» What needs to be done
Find the lines below that contain the word "values" and count them. Only the number should be given.

» Recorded information
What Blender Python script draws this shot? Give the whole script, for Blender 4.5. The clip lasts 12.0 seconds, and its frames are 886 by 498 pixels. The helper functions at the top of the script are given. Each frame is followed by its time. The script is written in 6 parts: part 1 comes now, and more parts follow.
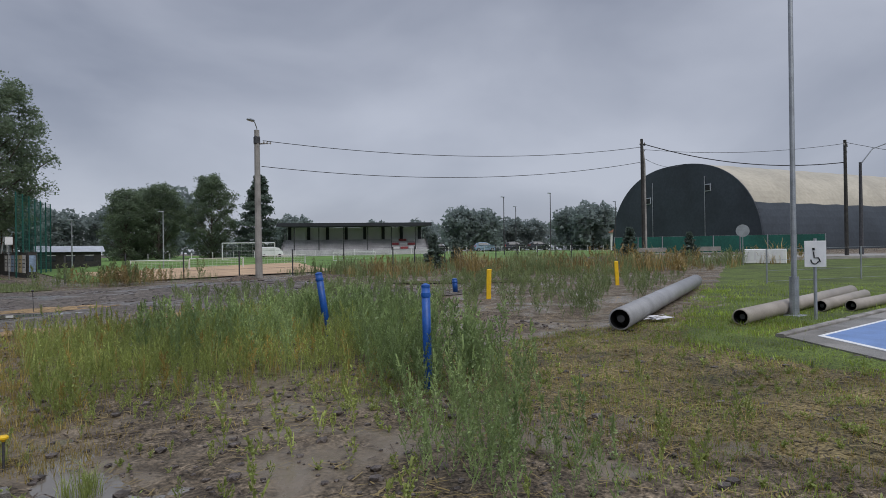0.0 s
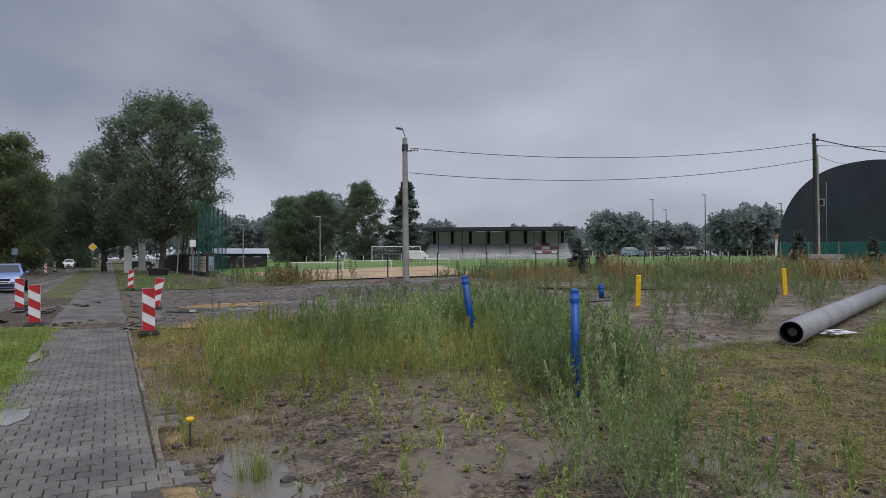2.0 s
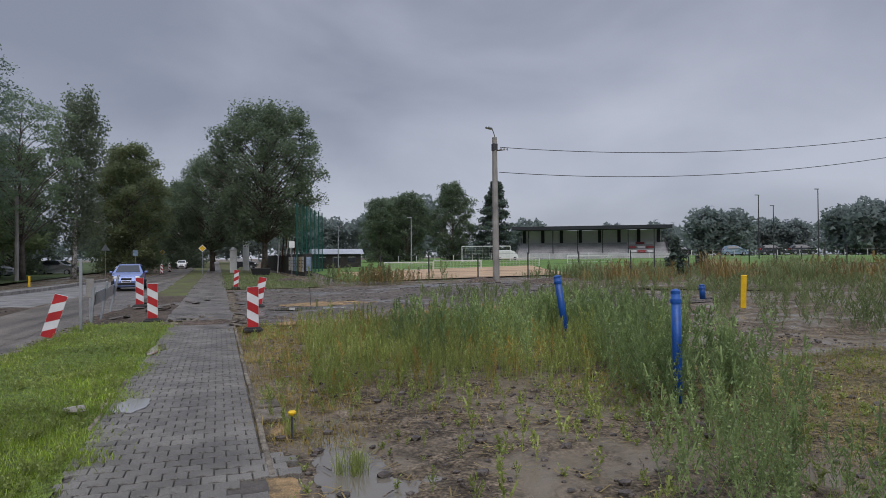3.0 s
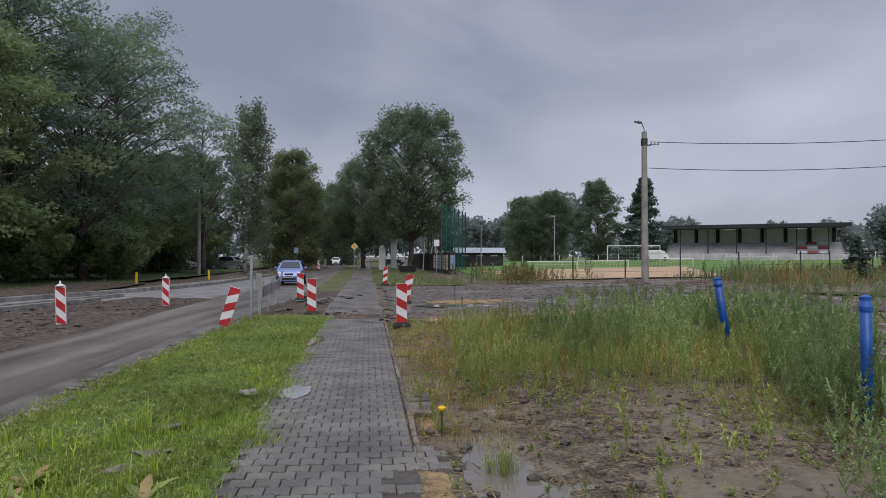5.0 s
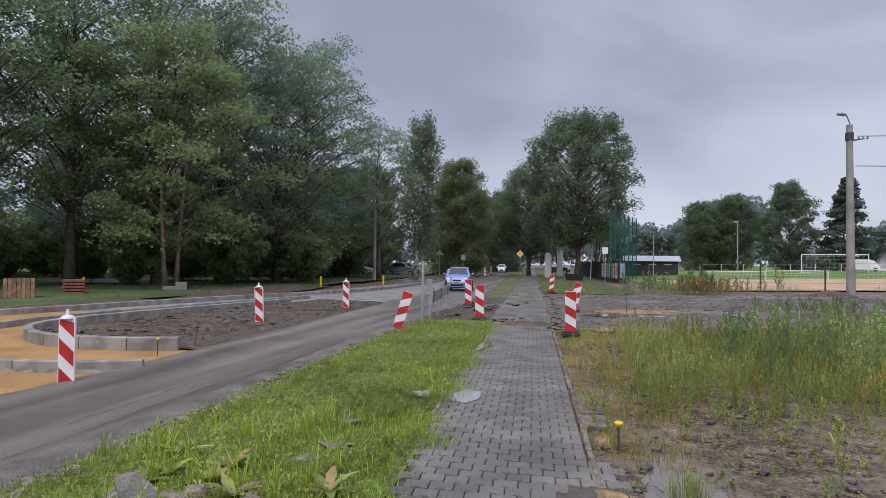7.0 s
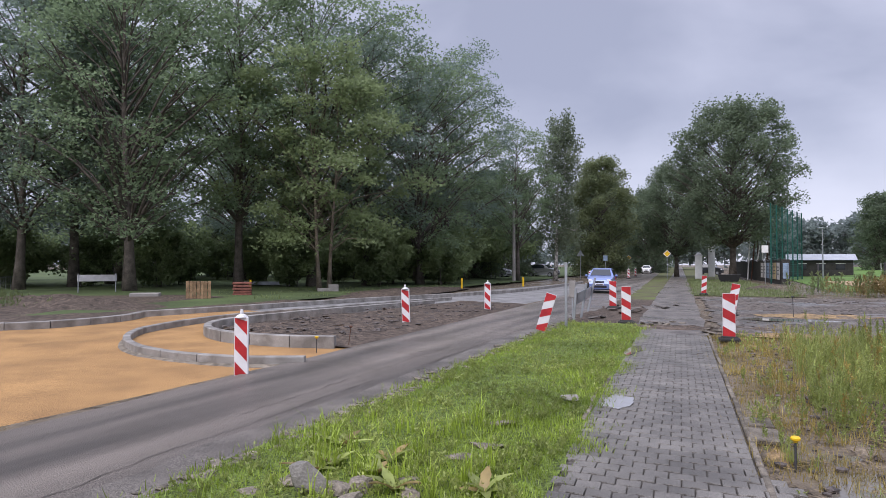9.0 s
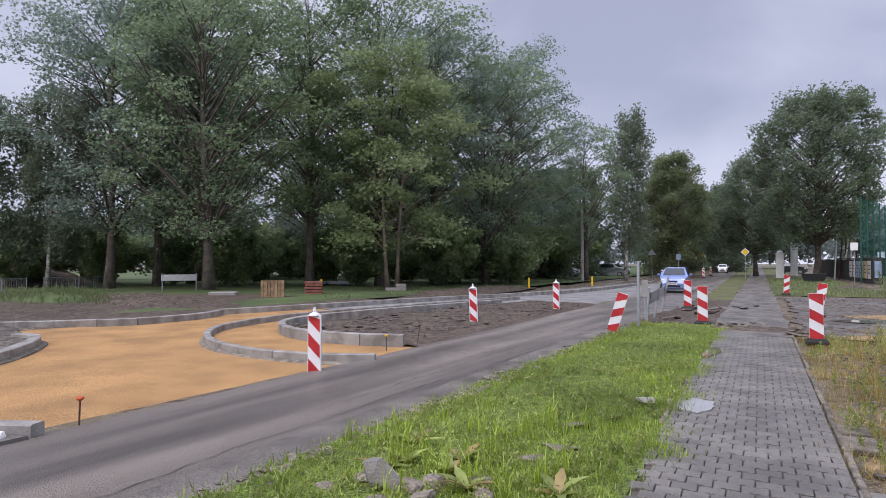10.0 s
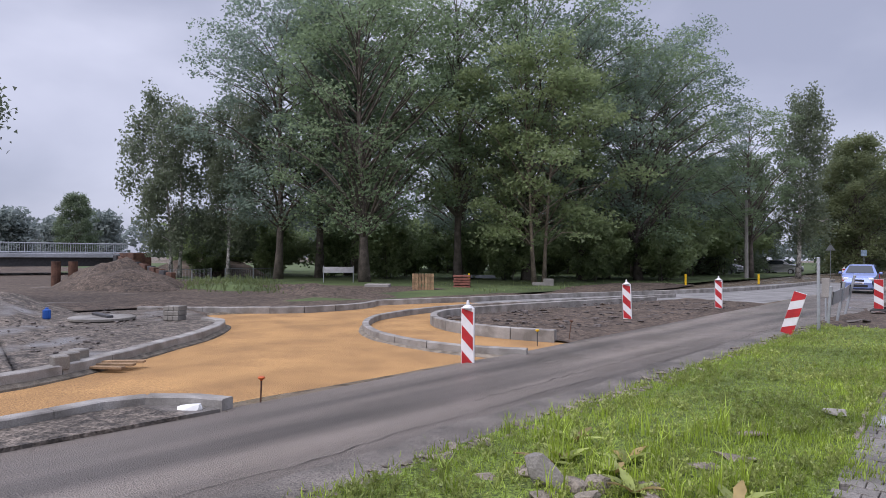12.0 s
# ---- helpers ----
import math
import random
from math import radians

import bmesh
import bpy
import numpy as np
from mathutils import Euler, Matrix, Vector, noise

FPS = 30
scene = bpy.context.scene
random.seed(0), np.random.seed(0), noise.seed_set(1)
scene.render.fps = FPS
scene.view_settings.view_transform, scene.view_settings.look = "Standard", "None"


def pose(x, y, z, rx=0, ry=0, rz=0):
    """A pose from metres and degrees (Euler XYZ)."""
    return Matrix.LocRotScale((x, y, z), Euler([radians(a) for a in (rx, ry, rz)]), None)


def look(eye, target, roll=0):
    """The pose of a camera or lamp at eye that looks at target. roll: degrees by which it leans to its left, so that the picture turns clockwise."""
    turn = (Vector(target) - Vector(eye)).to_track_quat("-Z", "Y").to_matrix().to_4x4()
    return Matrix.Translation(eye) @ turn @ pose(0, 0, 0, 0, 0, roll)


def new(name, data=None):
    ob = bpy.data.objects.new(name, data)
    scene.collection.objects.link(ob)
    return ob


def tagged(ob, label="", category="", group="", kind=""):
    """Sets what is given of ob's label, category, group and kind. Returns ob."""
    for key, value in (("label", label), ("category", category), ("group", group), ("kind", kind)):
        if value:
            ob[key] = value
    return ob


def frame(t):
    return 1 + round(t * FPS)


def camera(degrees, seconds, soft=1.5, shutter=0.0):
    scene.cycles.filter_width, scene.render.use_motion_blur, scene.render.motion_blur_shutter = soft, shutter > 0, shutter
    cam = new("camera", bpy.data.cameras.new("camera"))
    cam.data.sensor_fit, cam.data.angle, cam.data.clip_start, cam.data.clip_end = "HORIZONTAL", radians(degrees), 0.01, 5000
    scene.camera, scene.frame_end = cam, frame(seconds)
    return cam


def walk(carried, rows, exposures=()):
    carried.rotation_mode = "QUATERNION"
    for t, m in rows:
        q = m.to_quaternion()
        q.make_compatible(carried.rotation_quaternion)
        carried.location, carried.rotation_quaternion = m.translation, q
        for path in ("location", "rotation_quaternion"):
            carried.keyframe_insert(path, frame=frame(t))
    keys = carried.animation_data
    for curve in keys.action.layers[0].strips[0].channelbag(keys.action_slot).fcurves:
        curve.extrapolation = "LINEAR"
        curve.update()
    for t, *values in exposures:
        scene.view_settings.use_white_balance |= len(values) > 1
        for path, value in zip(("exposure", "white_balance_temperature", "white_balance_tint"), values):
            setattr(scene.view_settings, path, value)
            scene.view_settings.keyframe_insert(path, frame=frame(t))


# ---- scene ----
cam = camera(70.6, 12.0, 0.85)
PATH = [
    (0, (0.279, 0.93, 1.812), (1.492, 2.521, 1.818), -0.7),
    (0.5, (0.272, 0.944, 1.812), (1.409, 2.59, 1.825), -0.6),
    (1, (0.275, 0.966, 1.815), (1.325, 2.668, 1.832), -0.5),
    (1.5, (0.261, 0.997, 1.808), (1.217, 2.753, 1.828), -0.3),
    (2, (0.248, 1.021, 1.807), (1.074, 2.842, 1.83), -0.2),
    (2.5, (0.237, 1.043, 1.804), (0.926, 2.921, 1.829), -0.4),
    (3, (0.229, 1.065, 1.802), (0.787, 2.985, 1.826), -0.4),
    (5, (0.167, 1.149, 1.798), (0.281, 3.146, 1.82), 0.1),
    (5.5, (0.146, 1.178, 1.79), (0.14, 3.178, 1.815), 0.1),
    (6, (0.126, 1.195, 1.777), (-0.031, 3.189, 1.808), 0.3),
    (6.5, (0.115, 1.249, 1.784), (-0.169, 3.228, 1.82), 0.5),
    (7, (0.087, 1.266, 1.775), (-0.321, 3.224, 1.818), 0.6),
    (7.5, (0.054, 1.27, 1.775), (-0.469, 3.2, 1.819), 0.3),
    (9.5, (-0.036, 1.246, 1.77), (-0.955, 3.022, 1.816), -0.0),
    (10, (-0.069, 1.262, 1.761), (-1.081, 2.987, 1.806), -0.1),
    (10.5, (-0.118, 1.283, 1.75), (-1.224, 2.949, 1.792), 0.1),
    (11, (-0.163, 1.279, 1.747), (-1.37, 2.873, 1.784), 0.0),
    (11.5, (-0.202, 1.268, 1.741), (-1.493, 2.795, 1.776), 0.2),
    (12, (-0.205, 1.226, 1.747), (-1.584, 2.674, 1.774), 0.3),
]
walk(cam, [(t, look(eye, target, roll)) for t, eye, target, roll in PATH], [(0.0, -0.02, 6400, 10), (2.5, -0.02, 6400, 11), (5.5, 0.12, 6450, 13), (7.5, 0.49, 6400, 15), (9.5, 0.70, 6340, 18), (12.0, 0.66, 6350, 18)])

# ---- world, sun, exposure ----
world = bpy.data.worlds.new("overcast_sky")
scene.world = world
world.use_nodes = True
wn, wl = world.node_tree.nodes, world.node_tree.links
wn.clear()
w_out = wn.new("ShaderNodeOutputWorld")
w_bg = wn.new("ShaderNodeBackground")
w_geo = wn.new("ShaderNodeTexCoord")
w_map = wn.new("ShaderNodeMapping")
w_map.inputs["Scale"].default_value = (1.0, 1.0, 2.1)
w_map.inputs["Location"].default_value = (3.4, 1.9, 0.7)
w_noise = wn.new("ShaderNodeTexNoise")
w_noise.inputs["Scale"].default_value = 2.3
w_noise.inputs["Detail"].default_value = 5.0
w_noise.inputs["Roughness"].default_value = 0.46
w_noise.inputs["Distortion"].default_value = 0.25
w_ramp = wn.new("ShaderNodeValToRGB")
w_ramp.color_ramp.elements[0].position, w_ramp.color_ramp.elements[1].position = 0.30, 0.72
w_ramp.color_ramp.elements[0].color = (0.235, 0.258, 0.325, 1)
w_ramp.color_ramp.elements[1].color = (0.45, 0.475, 0.55, 1)
w_sky = wn.new("ShaderNodeTexSky")
w_sky.sky_type, w_sky.sun_disc = "NISHITA", False
w_sky.sun_elevation, w_sky.sun_rotation = radians(49), radians(189)
w_add = wn.new("ShaderNodeMixRGB")
w_add.blend_type = "ADD"
w_add.inputs[0].default_value = 0.008
wl.new(w_geo.outputs["Generated"], w_map.inputs["Vector"])
wl.new(w_map.outputs["Vector"], w_noise.inputs["Vector"])
wl.new(w_noise.outputs["Fac"], w_ramp.inputs["Fac"])
wl.new(w_ramp.outputs["Color"], w_add.inputs[1])
wl.new(w_sky.outputs["Color"], w_add.inputs[2])
wl.new(w_add.outputs["Color"], w_bg.inputs["Color"])
# an overcast sky is several times brighter overhead than near the horizon
w_sep = wn.new("ShaderNodeSeparateXYZ")
w_rise = wn.new("ShaderNodeMapRange")
w_rise.interpolation_type = "SMOOTHSTEP"
w_rise.inputs["From Min"].default_value, w_rise.inputs["From Max"].default_value = 0.42, 0.95
w_rise.inputs["To Min"].default_value, w_rise.inputs["To Max"].default_value = 1.0, 2.7
wl.new(w_geo.outputs["Generated"], w_sep.inputs[0])
wl.new(w_sep.outputs["Z"], w_rise.inputs["Value"])
wl.new(w_rise.outputs["Result"], w_bg.inputs["Strength"])
wl.new(w_bg.outputs["Background"], w_out.inputs["Surface"])

sun_data = bpy.data.lights.new("sun", "SUN")
sun_data.energy, sun_data.angle, sun_data.color = 1.5, radians(50), (1.0, 0.97, 0.93)
sun = new("sun", sun_data)
sun.matrix_world = look((0, 0, 60), (8, 52, 0))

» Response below
3